## Description of the task:
Do not repeat pictures. Repeat exactly the lines of the listing below from its first line through the line with "scene.render.fps = FPS".

============================================================

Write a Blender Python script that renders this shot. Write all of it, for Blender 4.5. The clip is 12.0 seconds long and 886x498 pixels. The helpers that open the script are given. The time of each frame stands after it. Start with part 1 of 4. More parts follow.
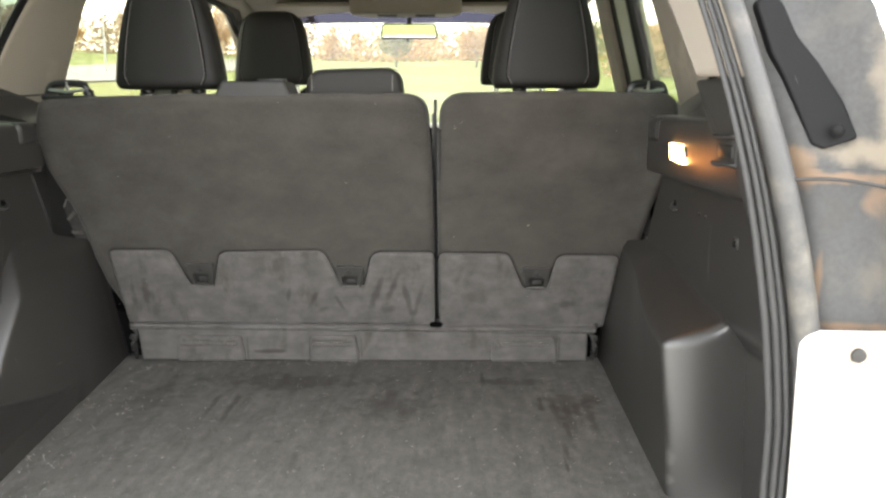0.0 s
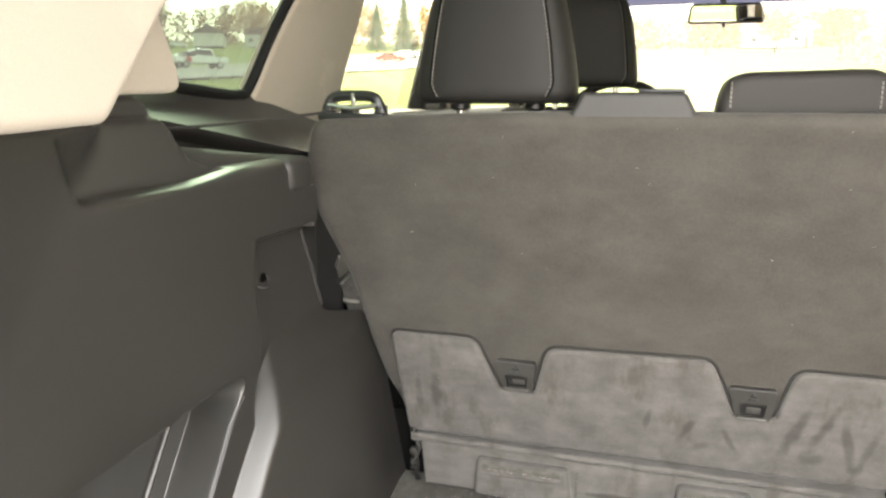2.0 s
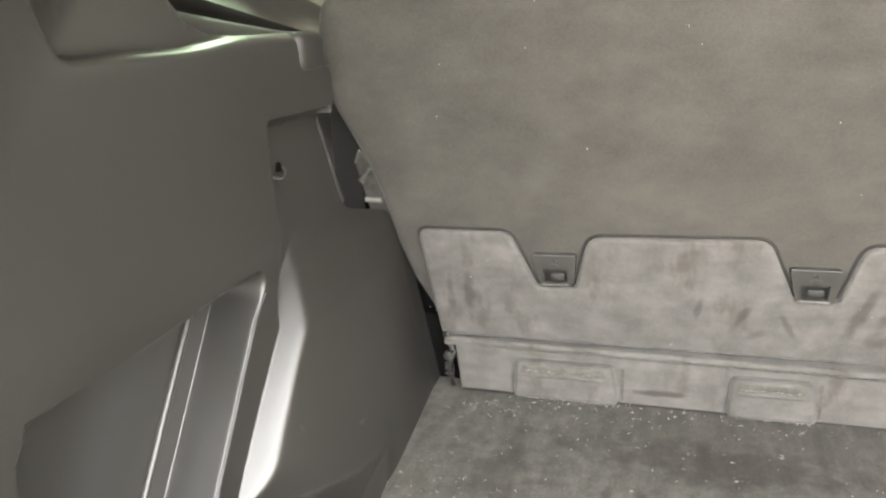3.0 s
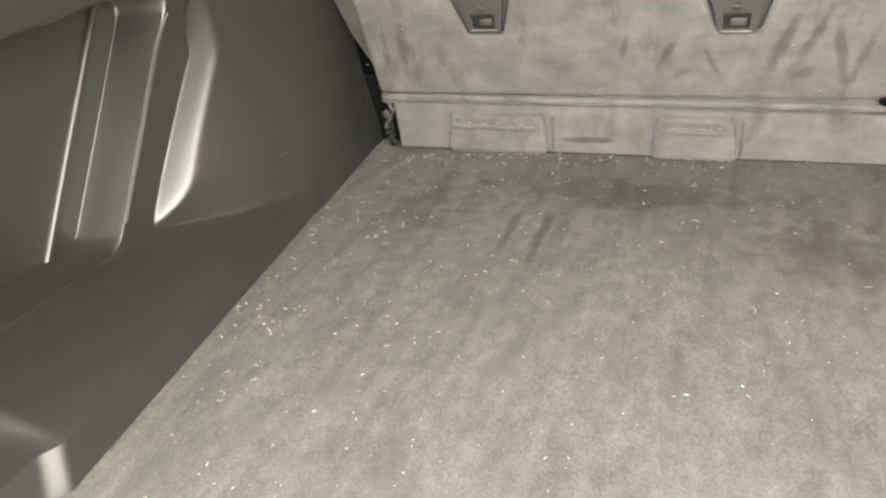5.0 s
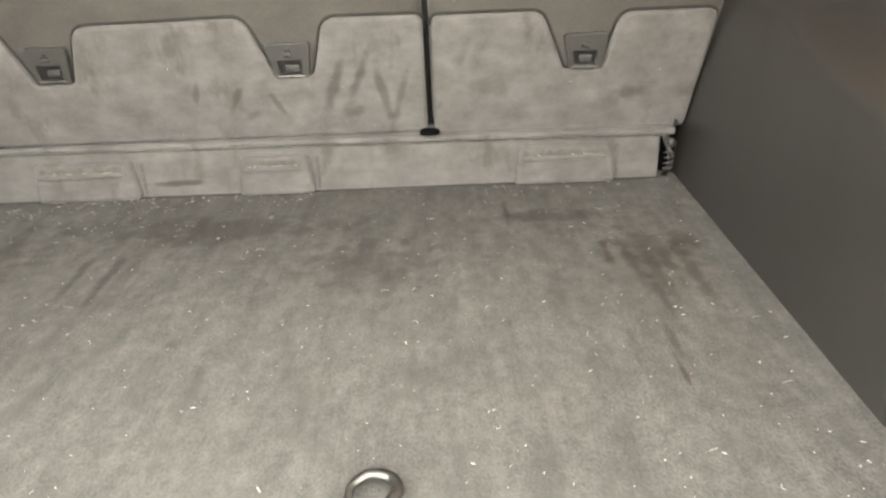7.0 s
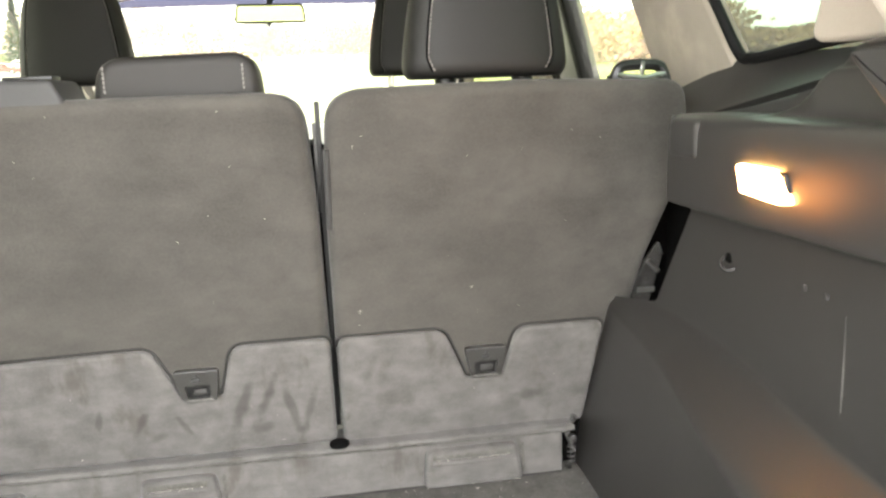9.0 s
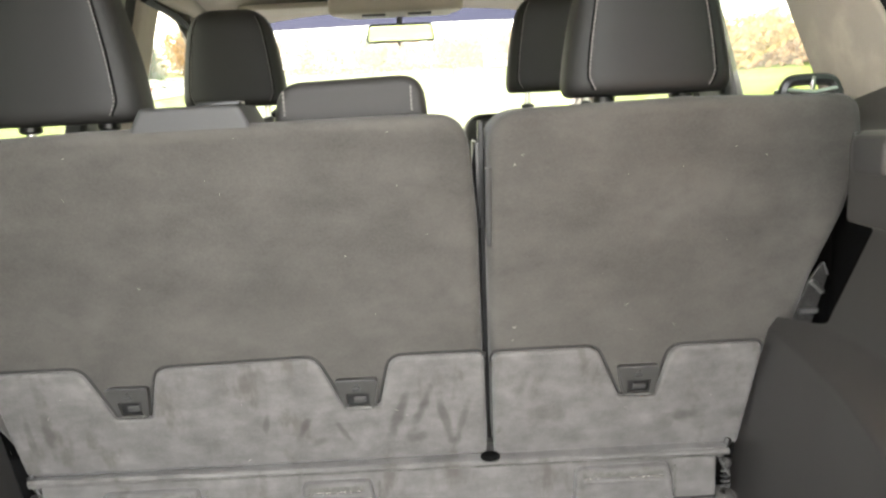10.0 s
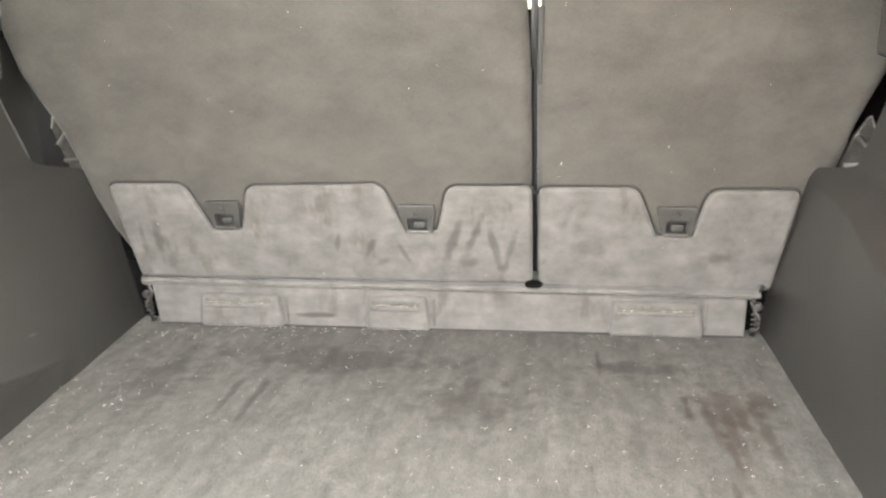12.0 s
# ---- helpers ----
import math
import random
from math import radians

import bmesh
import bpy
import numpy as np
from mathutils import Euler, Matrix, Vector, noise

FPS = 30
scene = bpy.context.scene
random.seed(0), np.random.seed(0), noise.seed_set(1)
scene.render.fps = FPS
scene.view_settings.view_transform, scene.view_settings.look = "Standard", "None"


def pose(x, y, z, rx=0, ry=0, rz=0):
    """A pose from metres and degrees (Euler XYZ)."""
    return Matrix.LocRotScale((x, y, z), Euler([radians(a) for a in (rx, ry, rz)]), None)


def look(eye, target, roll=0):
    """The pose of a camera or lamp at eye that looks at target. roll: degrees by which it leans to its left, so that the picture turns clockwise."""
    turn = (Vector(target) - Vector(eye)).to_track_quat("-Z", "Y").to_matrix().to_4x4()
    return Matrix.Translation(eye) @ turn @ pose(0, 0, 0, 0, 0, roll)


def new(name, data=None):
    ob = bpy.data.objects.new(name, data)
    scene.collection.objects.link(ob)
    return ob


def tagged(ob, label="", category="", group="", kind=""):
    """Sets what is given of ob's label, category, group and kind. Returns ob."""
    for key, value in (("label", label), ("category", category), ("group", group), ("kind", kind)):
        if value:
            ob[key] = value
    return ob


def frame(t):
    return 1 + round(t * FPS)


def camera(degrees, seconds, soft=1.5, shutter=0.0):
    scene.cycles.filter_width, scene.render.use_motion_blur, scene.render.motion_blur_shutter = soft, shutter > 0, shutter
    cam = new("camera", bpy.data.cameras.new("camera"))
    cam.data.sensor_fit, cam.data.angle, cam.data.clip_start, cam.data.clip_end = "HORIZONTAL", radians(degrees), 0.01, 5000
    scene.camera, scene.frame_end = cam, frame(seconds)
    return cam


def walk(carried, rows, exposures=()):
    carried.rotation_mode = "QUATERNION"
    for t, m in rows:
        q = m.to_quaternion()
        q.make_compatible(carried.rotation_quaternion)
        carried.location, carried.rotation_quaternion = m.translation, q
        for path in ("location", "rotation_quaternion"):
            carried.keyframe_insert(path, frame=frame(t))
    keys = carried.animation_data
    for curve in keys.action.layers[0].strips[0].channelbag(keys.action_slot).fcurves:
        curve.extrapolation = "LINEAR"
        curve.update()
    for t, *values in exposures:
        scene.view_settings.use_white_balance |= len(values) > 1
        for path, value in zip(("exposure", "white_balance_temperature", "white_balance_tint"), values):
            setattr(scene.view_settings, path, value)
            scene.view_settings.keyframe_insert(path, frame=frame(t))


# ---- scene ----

============================================================

## Exercise result:
Write a Blender Python script that renders this shot. Write all of it, for Blender 4.5. The clip is 12.0 seconds long and 886x498 pixels. The helpers that open the script are given. The time of each frame stands after it. Start with part 1 of 4. More parts follow.
0.0 s
2.0 s
3.0 s
5.0 s
7.0 s
9.0 s
10.0 s
12.0 s
# ---- helpers ----
import math
import random
from math import radians

import bmesh
import bpy
import numpy as np
from mathutils import Euler, Matrix, Vector, noise

FPS = 30
scene = bpy.context.scene
random.seed(0), np.random.seed(0), noise.seed_set(1)
scene.render.fps = FPS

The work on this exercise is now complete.